J. Remora Maintenance LLC v. Efromovich

*502Order, Supreme Court, New York County (Bernard J. Fried, J.), entered January 5, 2012, which, inter alia, granted plaintiffs’ motion for summary judgment on the complaint and dismissal of the counterclaim, and order, same court and Justice, entered June 11, 2012, which, inter alia, confirmed the report of the Special Referee awarding plaintiffs $165,825 in attorneys’ fees plus expenses, unanimously affirmed, with costs. Appeal from order, same court and Justice, entered June 19, 2012, unanimously dismissed, without costs, as abandoned.

We affirm for reasons other than those stated by the motion court (see Matter of American Dental Coop, v Attorney-General of State of N.Y., 127 AD2d 274, 279 n 3 [1st Dept 1987]).
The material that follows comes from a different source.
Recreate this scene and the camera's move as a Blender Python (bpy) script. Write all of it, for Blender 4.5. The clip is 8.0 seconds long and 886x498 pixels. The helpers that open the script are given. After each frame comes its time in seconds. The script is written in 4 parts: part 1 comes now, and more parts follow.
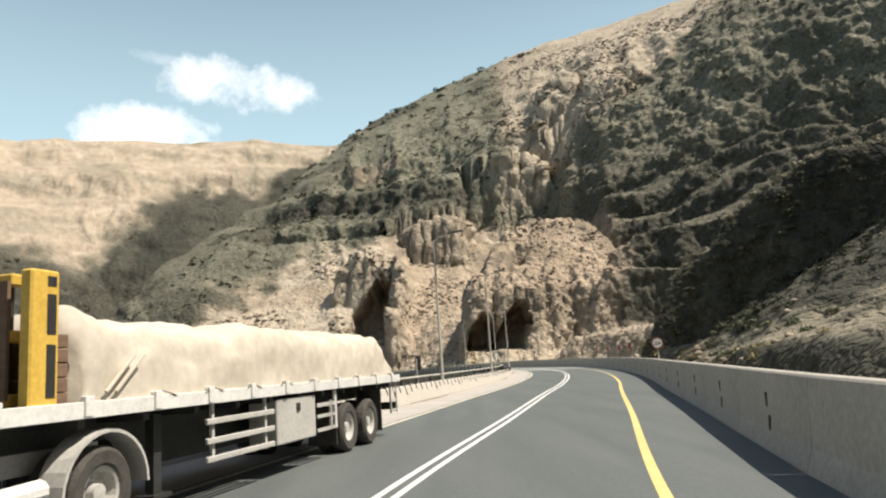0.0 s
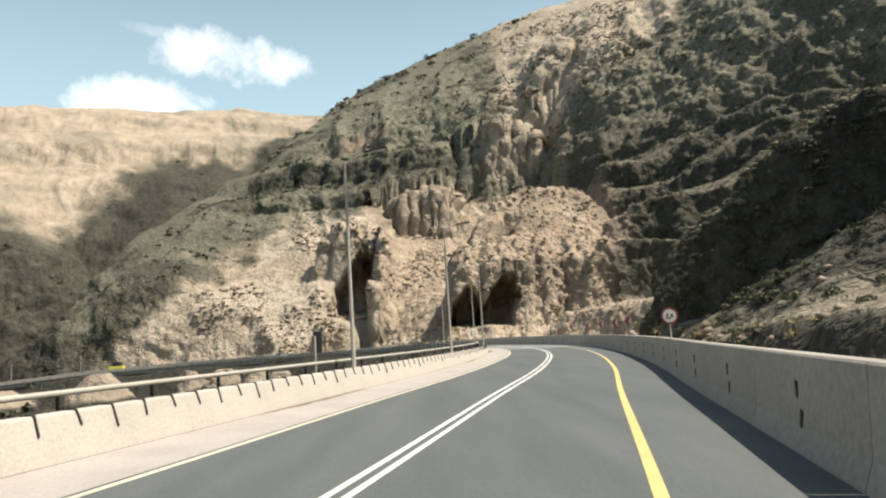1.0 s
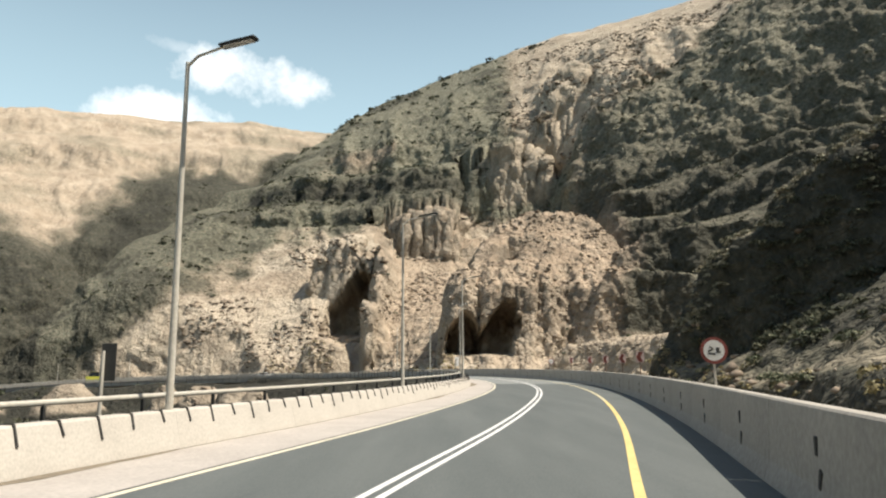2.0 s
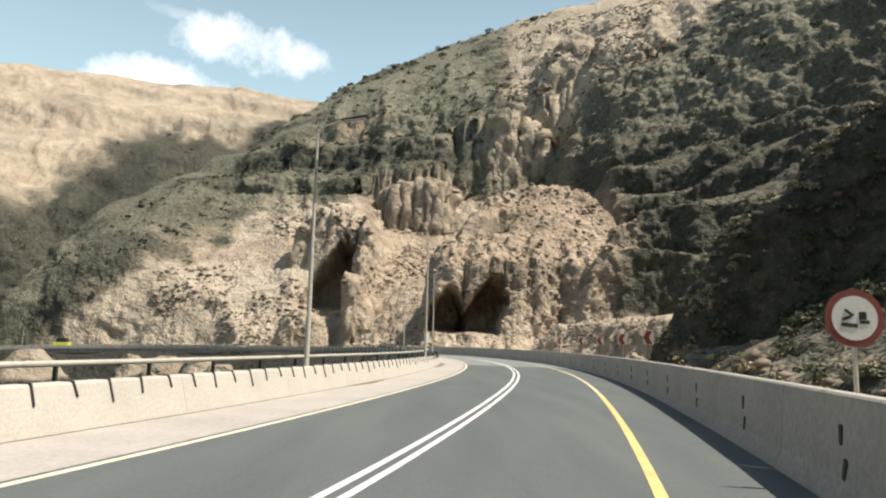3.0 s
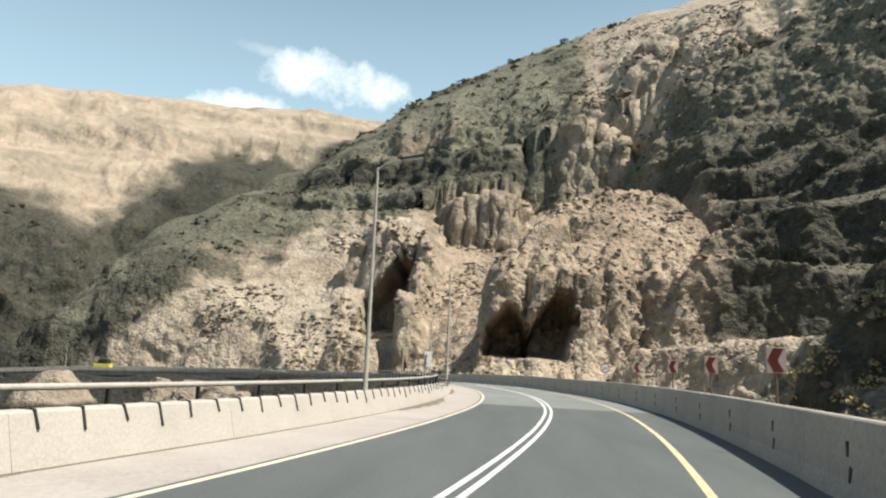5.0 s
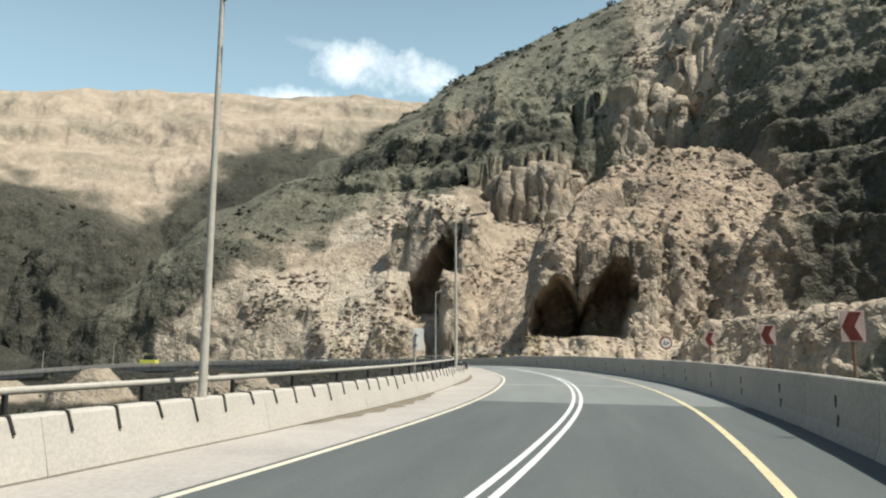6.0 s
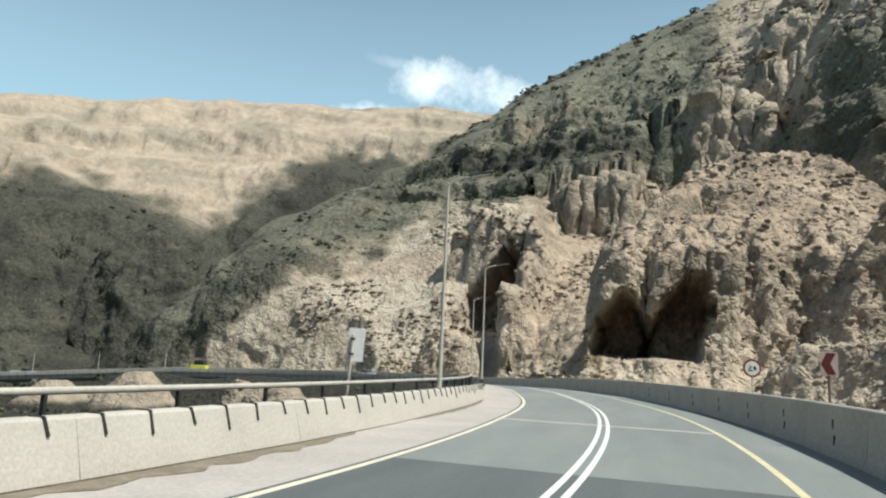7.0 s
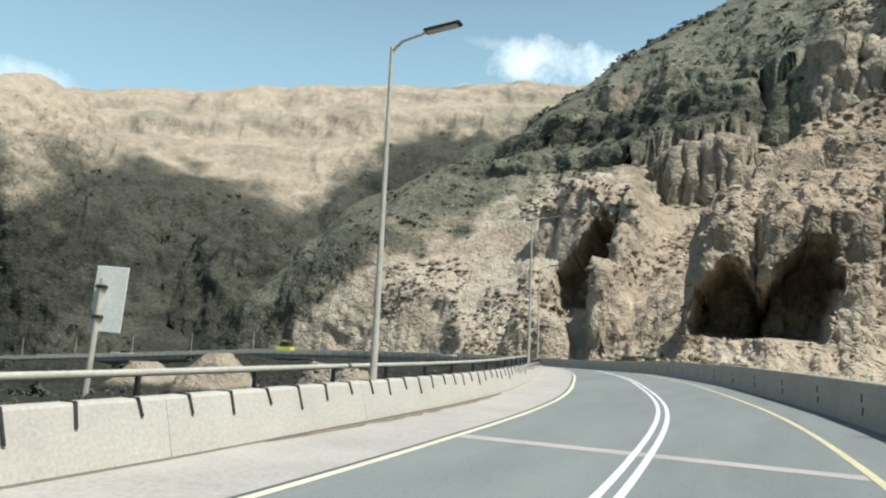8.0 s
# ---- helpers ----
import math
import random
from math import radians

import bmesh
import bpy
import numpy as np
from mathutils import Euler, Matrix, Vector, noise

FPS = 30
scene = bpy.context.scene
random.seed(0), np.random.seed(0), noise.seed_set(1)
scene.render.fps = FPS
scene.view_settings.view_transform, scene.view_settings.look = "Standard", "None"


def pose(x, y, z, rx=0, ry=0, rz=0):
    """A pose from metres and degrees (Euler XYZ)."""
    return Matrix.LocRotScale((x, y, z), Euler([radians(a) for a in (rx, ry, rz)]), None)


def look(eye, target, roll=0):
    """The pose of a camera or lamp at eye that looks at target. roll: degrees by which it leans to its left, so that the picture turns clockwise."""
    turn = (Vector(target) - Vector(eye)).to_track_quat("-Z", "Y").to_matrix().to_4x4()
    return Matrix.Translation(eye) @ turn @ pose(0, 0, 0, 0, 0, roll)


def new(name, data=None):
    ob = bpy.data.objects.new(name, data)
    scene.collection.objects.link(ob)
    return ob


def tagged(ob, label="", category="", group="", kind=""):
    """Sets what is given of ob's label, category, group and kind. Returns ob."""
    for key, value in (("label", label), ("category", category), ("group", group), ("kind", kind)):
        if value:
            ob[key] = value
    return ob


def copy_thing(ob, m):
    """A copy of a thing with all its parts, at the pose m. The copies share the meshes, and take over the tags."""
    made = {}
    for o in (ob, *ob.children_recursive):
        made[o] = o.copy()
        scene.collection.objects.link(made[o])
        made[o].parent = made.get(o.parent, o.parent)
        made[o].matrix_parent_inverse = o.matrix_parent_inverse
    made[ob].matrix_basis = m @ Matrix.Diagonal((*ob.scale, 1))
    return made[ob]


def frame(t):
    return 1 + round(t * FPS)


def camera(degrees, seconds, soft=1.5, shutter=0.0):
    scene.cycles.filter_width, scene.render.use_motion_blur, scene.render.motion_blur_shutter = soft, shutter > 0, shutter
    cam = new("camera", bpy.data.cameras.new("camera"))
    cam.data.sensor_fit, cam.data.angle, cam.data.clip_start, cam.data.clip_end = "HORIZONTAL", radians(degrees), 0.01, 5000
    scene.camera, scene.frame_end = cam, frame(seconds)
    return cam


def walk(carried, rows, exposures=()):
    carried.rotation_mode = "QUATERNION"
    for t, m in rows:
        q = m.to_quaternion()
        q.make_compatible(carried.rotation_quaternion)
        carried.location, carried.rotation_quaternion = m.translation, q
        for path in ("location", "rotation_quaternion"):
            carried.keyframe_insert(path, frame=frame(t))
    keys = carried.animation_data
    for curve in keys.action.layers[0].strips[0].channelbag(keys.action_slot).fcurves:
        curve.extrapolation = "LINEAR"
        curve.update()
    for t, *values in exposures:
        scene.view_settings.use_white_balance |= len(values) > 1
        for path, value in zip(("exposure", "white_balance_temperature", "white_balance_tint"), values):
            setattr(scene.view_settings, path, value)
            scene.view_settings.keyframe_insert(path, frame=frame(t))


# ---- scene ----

# ------------------------------------------------------------------ camera
cam = camera(63.7, 8.0, soft=2.2)
ROWS = [
    (0.0, 0.00, 0.00, 1.74, 0.56, 9.39, 2.16),
    (0.5, 1.45, 6.46, 1.83, 0.11, 8.43, 2.39),
    (1.0, 2.89, 12.96, 1.87, 0.09, 7.44, 1.87),
    (1.2, 3.42, 15.36, 1.90, -0.44, 8.25, 0.90),
    (2.3, 6.00, 27.35, 2.02, 0.01, 9.64, -1.89),
    (2.5, 6.40, 29.51, 1.98, -0.94, 9.10, -2.40),
    (3.0, 7.42, 34.98, 2.02, -0.41, 7.90, -3.11),
    (3.5, 8.72, 40.57, 2.07, 0.10, 6.52, -1.84),
    (4.0, 9.88, 46.57, 2.14, 1.18, 8.56, -1.72),
    (4.5, 10.84, 52.23, 2.18, 3.12, 8.79, -2.56),
    (5.0, 11.67, 57.68, 2.24, 5.93, 9.70, -4.00),
    (5.2, 12.00, 59.92, 2.28, 7.82, 7.69, -4.32),
    (6.3, 13.75, 73.08, 2.42, 11.76, 8.34, -1.23),
    (6.5, 13.97, 75.44, 2.46, 12.60, 8.36, -1.40),
    (7.0, 14.44, 81.25, 2.50, 16.51, 9.22, -4.22),
    (7.5, 14.64, 87.30, 2.60, 17.29, 7.41, -5.21),
    (8.0, 14.86, 92.70, 2.65, 24.76, 7.21, -4.15),
]
TILT = Matrix.Rotation(radians(1.7), 4, "Y")      # sets the fitted world upright
walk(cam, [(t, TILT @ pose(x, y, z, 90 + pitch, roll, yaw)) for t, x, y, z, yaw, pitch, roll in ROWS],
     [(0.0, 0.53, 6400, 9), (5.0, 0.49, 6150, 8), (6.4, 0.29, 5900, 4), (8.0, 0.29, 5650, 2)])

# ------------------------------------------------------------------ sun, sky
SUN_EL, SUN_AZ = radians(60), radians(102)      # azimuth clockwise from +y: to the right and a little behind
sun_from = Vector((math.sin(SUN_AZ) * math.cos(SUN_EL), math.cos(SUN_AZ) * math.cos(SUN_EL), math.sin(SUN_EL)))
lamp = bpy.data.lights.new("sun", "SUN")
lamp.energy, lamp.angle, lamp.color = 5.0, radians(0.53), (1.0, 0.90, 0.77)
sun = new("sun", lamp)
sun.matrix_world = look(sun_from * 500, (0, 0, 0))

world = bpy.data.worlds.new("world")
scene.world = world
world.use_nodes = True


def build_sky():
    nt = world.node_tree
    nt.nodes.clear()
    N, Lk = nt.nodes.new, nt.links.new

    def math_node(op, a, b=None, c=None, clamp=False):
        n = N("ShaderNodeMath")
        n.operation, n.use_clamp = op, clamp
        for i, v in enumerate((a, b, c)):
            if v is None:
                continue
            if isinstance(v, (int, float)):
                n.inputs[i].default_value = v
            else:
                Lk(v, n.inputs[i])
        return n.outputs[0]

    sky = N("ShaderNodeTexSky")
    sky.sky_type, sky.sun_disc = "NISHITA", False
    sky.sun_elevation, sky.sun_rotation = SUN_EL, SUN_AZ
    sky.air_density, sky.dust_density, sky.ozone_density = 1.0, 1.2, 1.0
    co = N("ShaderNodeTexCoord")
    sep = N("ShaderNodeSeparateXYZ")
    Lk(co.outputs["Generated"], sep.inputs[0])
    x, y, z = sep.outputs
    az = math_node("ARCTAN2", x, y)
    el = math_node("ARCSINE", z)
    noise_tex = N("ShaderNodeTexNoise")
    noise_tex.inputs["Scale"].default_value, noise_tex.inputs["Detail"].default_value = 12.0, 9.0
    noise_tex.inputs["Roughness"].default_value = 0.66
    Lk(co.outputs["Generated"], noise_tex.inputs["Vector"])
    wob = math_node("MULTIPLY", math_node("SUBTRACT", noise_tex.outputs["Fac"], 0.50), 4.0)
    total = None
    # clouds: azimuth, elevation, half width, half height (degrees), thickness, slope
    for ca, ce, wa, we, strong, lean in CLOUDS:
        da = math_node("SUBTRACT", az, radians(ca))
        de = math_node("SUBTRACT", math_node("SUBTRACT", el, radians(ce)), math_node("MULTIPLY", da, lean))
        qa = math_node("DIVIDE", da, radians(wa))
        qe = math_node("DIVIDE", de, radians(we))
        d2 = math_node("ADD", math_node("MULTIPLY", qa, qa), math_node("MULTIPLY", qe, qe))
        m = math_node("ADD", math_node("SUBTRACT", 1.0, d2), wob)
        m = math_node("MULTIPLY", math_node("MULTIPLY", m, 0.72, clamp=True), strong)
        total = m if total is None else math_node("MAXIMUM", total, m)
    mix = N("ShaderNodeMix")
    mix.data_type = "RGBA"
    Lk(total, mix.inputs["Factor"])
    haze = N("ShaderNodeMix")
    haze.data_type = "RGBA"
    low = N("ShaderNodeMapRange")
    low.inputs["From Min"].default_value, low.inputs["From Max"].default_value = radians(14), radians(42)
    low.inputs["To Min"].default_value, low.inputs["To Max"].default_value = 0.86, 0.0
    Lk(el, low.inputs["Value"])
    Lk(low.outputs["Result"], haze.inputs["Factor"])
    Lk(sky.outputs[0], haze.inputs["A"])
    haze.inputs["B"].default_value = (8.6, 11.6, 12.6, 1)
    Lk(haze.outputs["Result"], mix.inputs["A"])
    mix.inputs["B"].default_value = (19.5, 19.1, 18.5, 1)
    bg = N("ShaderNodeBackground")
    bg.inputs["Strength"].default_value = 0.058
    Lk(mix.outputs["Result"], bg.inputs["Color"])
    out = N("ShaderNodeOutputWorld")
    Lk(bg.outputs[0], out.inputs["Surface"])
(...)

Defendant’s defenses to the guaranty were not barred by the waiver provision of its section 8 (k), which was unambiguously a waiver of jurisdictional and venue defenses only; the “any” defense language relied upon by defendant and the motion court was, as to every clause in that provision, modified by the word “that,” which restricted the defenses waived to those relating to the adjudicative power of the courts and did not include any substantive defenses.

However, we agree with plaintiffs’ argument that the guaranty incorporated the waiver provisions of the purchase agreement by reference (see generally Rudman v Cowles Communications, 30 NY2d 1, 13 [1972]; Movado Group, Inc. v Mozaffarian, 92 AD3d 431 [1st Dept 2012]). The guaranty and purchase agreement were executed simultaneously as part of a single transaction, the purchase agreement requires execution of the guaranty, attaches it as an exhibit, defines “Agreement” and “Ancillary Agreements” as including the guaranty, provides that its merger clause applies to ancillary agreements, and further provides that the guarantor’s obligation to pay the purchase price is “to the extent due and payable within the terms of the Purchase Agreement.” The purchase agreement’s “as is” provision and waiver of any defense as to the “condition” of the asset that was the subject of that agreement barred the failure of consideration and fraud in the inducement defenses to the guaranty and the counterclaim for rescission based upon the same alleged fraud (see Princes Point, LLC v AKRF Eng’g, P.C., 94 AD3d 588 [1st Dept 2012]). Even if the provisions of the purchase agreement were not incorporated into the guaranty, these defenses would nonetheless be barred because they are unavailable to the primary obligor.

The report of the special referee on attorneys’ fees was supported by the record (see Matter of Ideal Mut. Ins. Co., 82 AD3d *503518, 519 [1st Dept 2011]). Upon our own review (see Katz Park Ave. Corp. v Jagger, 98 AD3d 921, 922 [1st Dept 2012]), we find the fees awarded not excessive. Block billing did not render the invoiced amounts per se unreasonable (see 546-552 W. 146th St. LLC v Arfa, 99 AD3d 117, 123 [1st Dept 2012]), and the evidence before the special referee adequately presented him with the opportunity to assess the reasonableness of the fees.

In view of the foregoing it is unnecessary to address the remaining contentions of the parties. Concur—Andrias, J.P., Renwick, Freedman and Gische, JJ. [Prior Case History: 34 Misc 3d 1208(A), 2012 NY Slip Op 50019(U).]